Informed Comment

Thoughts on the Middle East, History, and Religion

Juan Cole is President of the Global Americana Institute

Tuesday, June 23, 2009

30 Killed in Iraq Violence;
Kurds: Oil Contracts 'Unconstitutional'

Bombings and other violence left 30 dead in Iraq on Monday, and the three-day death toll is 100. Monday's strikes included a bombing of a mini-bus with students aboard in Shiite Sadr City.

In my own view,the Shiites won the battle for Baghdad and largely ethnically cleansed the city of Sunni Arabs, who I suspect are now only 10-15% of the capital's population. So this sort of terrorism is now more revenge than anything else, and it is hard to see what political change it could effect. It is just a way of keeping the pot boiling and challenging the ensconcing of the Shiite-dominated al-Maliki government.

The real danger ahead is Arab-Kurdish conflict in the north. In that regard, the building constitutional crisis between the Kurdistan Regional Government and the al-Maliki government in Baghdad over oil contracts is very bad news.


End/ (Not Continued)

1 Comments:

At 12:39 AM, Anonymous Anonymous said...

Re revenge, Odysseus 20 year war isn't over until he comes home, and settles scores there.

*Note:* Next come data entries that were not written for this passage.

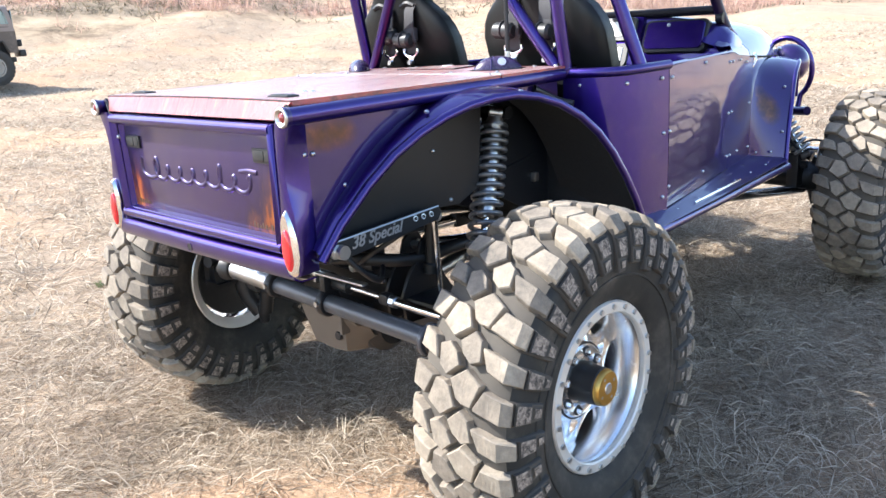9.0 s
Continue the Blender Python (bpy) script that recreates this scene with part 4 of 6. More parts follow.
    part("rock_slider", tube([(s * 0.55, 1.75, 0.76), (s * 0.53, 1.98, 0.672), (s * 0.50, 2.56, 0.660), (s * 0.52, 2.72, 0.75)], 0.018, 10, 0.08), BLACK, C, "black slider tube under the sill")
    for y, z, x in ((1.983, 0.619, 0.405), (2.751, 0.607, 0.36)):
        plate = part("link_mount", block((s * (x - 0.035) if s > 0 else s * (x + 0.01), y - 0.06, z - 0.035), (s * (x + 0.01) if s > 0 else s * (x - 0.035), y + 0.06, z + 0.06), 0.01), BLACK, C, "black link mount plate")
        part("bolt", disc_solid((s * (x + 0.008), y, z), (s * (x + 0.026), y, z), 0.019, 6), ALU, plate, "large hex bolt head")
    part("rear_lower_link", tube([(s * 0.40, 1.95, 0.615), (s * 0.60, 1.10, 0.585)], 0.029, 16, 0), CHROME, C, "polished lower suspension link")
    part("rear_upper_link", tube([(s * 0.305, 1.01, 0.830), (s * 0.295, 2.0, 0.675)], 0.021, 14, 0), CHROME, C, "polished upper suspension link")
    part("front_lower_link", tube([(s * 0.36, 2.79, 0.607), (s * 0.55, 3.46, 0.545)], 0.023, 14, 0), CHROME, C, "polished lower suspension link")
part("skid_plate", sheet([[(-0.36, 1.94, 0.63), (0.36, 1.94, 0.63)], [(-0.36, 2.2, 0.60), (0.36, 2.2, 0.60)], [(-0.34, 2.70, 0.60), (0.34, 2.70, 0.60)], [(-0.32, 2.95, 0.68), (0.32, 2.95, 0.68)]], 0.008), BLACK_SATIN, C, "black belly skid plate")
part("cab_floor", sheet([[(-0.62, 1.57, 0.80), (0.62, 1.57, 0.80)], [(-0.62, 2.2, 0.80), (0.62, 2.2, 0.80)], [(-0.5, 2.9, 0.82), (0.5, 2.9, 0.82)]], 0.006), BLACK_SATIN, C, "black cab floor")

# hood, nose and grille shell
HOOD = ((2.635, 0.544, 1.276, 0.440, 1.396), (2.805, 0.516, 1.262, 0.35, 1.400), (2.812, 0.515, 1.262, 0.349, 1.402), (3.0, 0.488, 1.250, 0.33, 1.408), (3.2, 0.446, 1.240, 0.305, 1.408), (3.4, 0.396, 1.230, 0.275, 1.396), (3.55, 0.357, 1.220, 0.243, 1.372), (3.64, 0.322, 1.203, 0.198, 1.326), (3.680, 0.288, 1.178, 0.150, 1.252))


def hood_row(y, xl, zl, xs_, zt):
    right = [(xl, zl), (xl - 0.007, zl + 0.022), (xs_ + 0.60 * (xl - xs_), zl + (zt - zl) * 0.55), (xs_ + 0.02, zl + (zt - zl) * 0.82), (xs_ - 0.05, zt - 0.010), (xs_ * 0.4, zt + 0.006)]
    return [(-x, y, z) for x, z in right] + [(0, y, zt + 0.010)] + [(x, y, z) for x, z in reversed(right)]


part("cowl_top", sheet([hood_row(*h) for h in HOOD[:2]], 0.004), PURPLE, C, "purple cowl panel behind the hood", 60)
corner = [hood_row(*h) for h in ((2.548, 0.558, 1.293, 0.455, 1.326), (2.59, 0.551, 1.288, 0.450, 1.366), (2.639, 0.5435, 1.276, 0.440, 1.3955))]
part("cowl_corner", sheet([r[:4] for r in corner], 0.004), PURPLE, C, smooth=60)
part("cowl_corner", sheet([r[-4:] for r in corner], 0.004), PURPLE, C, smooth=60)
hood = part("hood", sheet([hood_row(*h) for h in HOOD[2:]], 0.004), PURPLE, C, "long rounded purple hood", 60)
# black beads along the hood's edges stand in for shade in its gaps
part("hood_seam", tube([(x * 0.998, y - 0.0035, z - 0.001) for x, y, z in hood_row(*HOOD[2])], 0.0048, 6, 0), ROOF_BLACK, hood, "black bead for the shade in the hood gap")
for s in (-1, 1):
    part("hood_seam", tube([(s * (h[1] + 0.001), h[0], h[2] - 0.003) for h in HOOD[2:7]], 0.0045, 6, 0), ROOF_BLACK, hood)
for s in (-1, 1):
    catch = part("hood_latch", block((s * 0.500 - 0.008, 2.868, 1.205), (s * 0.500 + 0.010, 2.890, 1.275), 0.005), CHROME, C, "chrome hood latch")
    part("loop", tube([(s * 0.510, 2.872, 1.215), (s * 0.520, 2.879, 1.24), (s * 0.510, 2.886, 1.268)], 0.004, 8, 0.01), CHROME, catch)
    part("hood_side", sheet([[(s * 0.512, 2.845, 1.258), (s * 0.486, 3.0, 1.246), (s * 0.444, 3.2, 1.236), (s * 0.33, 3.62, 1.203)], [(s * 0.512, 2.845, 1.10), (s * 0.488, 3.0, 1.10), (s * 0.45, 3.2, 1.12), (s * 0.33, 3.63, 1.1)], [(s * 0.508, 2.845, 0.80), (s * 0.480, 3.0, 0.88), (s * 0.45, 3.2, 1.05), (s * 0.33, 3.64, 1.0)]], 0.004), PURPLE, C, "purple engine side panel")
    part("bolt", dome((s * 0.40, 3.42, 1.262), (s, 0, 0.4), 0.012, 0.012), STEEL, hood)
part("grille_shell", sheet([[(x, 3.68 - 0.15 * abs(x), z) for x in (-0.31, -0.2, 0, 0.2, 0.31)] for z in (1.20, 1.05, 0.92)], 0.01), PURPLE_DARK, C, "purple grille shell")

# headlamps, stinger hoops and front bumper
for s in (-1, 1):
    m = Matrix.Translation((s * 0.415, 3.530, 1.180)) @ Euler((0, 0, -math.pi / 2)).to_matrix().to_4x4()
    prof = [(0.095 * math.sin(a) - 0.0, max(0.0006, 0.100 * math.cos(a))) for a in [-math.pi / 2 + math.pi * i / 18 * 0.80 for i in range(19)]]
    prof = [(-x, r) for x, r in prof]
    bowl = part("headlamp", moved(lathe(prof, 32, False), m), PURPLE_DARK, C, "round purple headlamp bowl", 80)
    part("lens", moved(lathe([(-0.058, 0.080), (-0.068, 0.05), (-0.072, 0.001)], 28, False), m), DASH_GLASS, bowl, "clear lamp lens", 80)
    part("lamp_stalk", tube([(s * 0.432, 3.54, 1.09), (s * 0.36, 3.60, 0.95)], 0.014, 8, 0), PURPLE_DARK, C)
    hoop = [(s * 0.345 + 0.138 * math.sin(a), 3.675 - 0.02 * math.cos(a), 1.140 + 0.165 * math.cos(a)) for a in [math.radians(-145 + 290 * i / 22) for i in range(23)]]
    hoop = [(hoop[0][0], 3.655, 0.93)] + hoop + [(hoop[-1][0], 3.655, 0.93)]
    part("stinger_hoop", tube(hoop, 0.015, 10, 0), PURPLE, C, "purple tube hoop guarding a headlamp", 80)
part("front_bumper", tube([(-0.50, 3.60, 0.93), (-0.38, 3.67, 0.92), (0.38, 3.67, 0.92), (0.50, 3.60, 0.93)], 0.024, 12, 0.08), PURPLE_DARK, C, "purple tube front bumper")
for s in (-1, 1):
    part("bumper_brace", tube([(s * 0.36, 3.66, 0.92), (s * 0.33, 3.38, 0.99)], 0.018, 10, 0), PURPLE_DARK, C)
    part("hood_brace", tube([(s * 0.30, 3.65, 0.95), (s * 0.34, 3.38, 1.10)], 0.014, 10, 0), PURPLE_DARK, C)

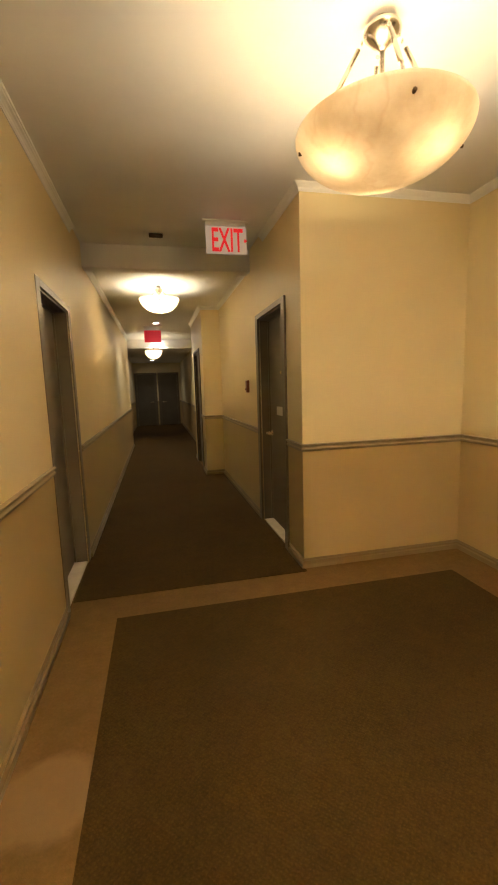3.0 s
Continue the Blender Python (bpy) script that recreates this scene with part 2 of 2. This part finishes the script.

Re Arab Shiastan, a core homeland would have to include a safe corridor from the Golden Dome shrine in Sunni Samarra, thru the Baghdad road net and river bridges, which still connect important Sunni enclaves, thru the mixed southern 'triangle' belt to Najaf.

Seen from the other side, Shiites marching past/thru Sunni neighborhoods for their many pilgrimmages is like a Catholic holiday procession to an Orangeman.

A look at the population maps and the zigzag border of the Kurd provinces tells me that Eretz Kurdistan would want to do more than absorb the Kirkuk parrots beak; an ambitious man like Barzani might want to push out to the river well S. of Mosul.

Someone said that it aint over til its over. That can be a long time in mesopotamia, whatever Gates may hope for.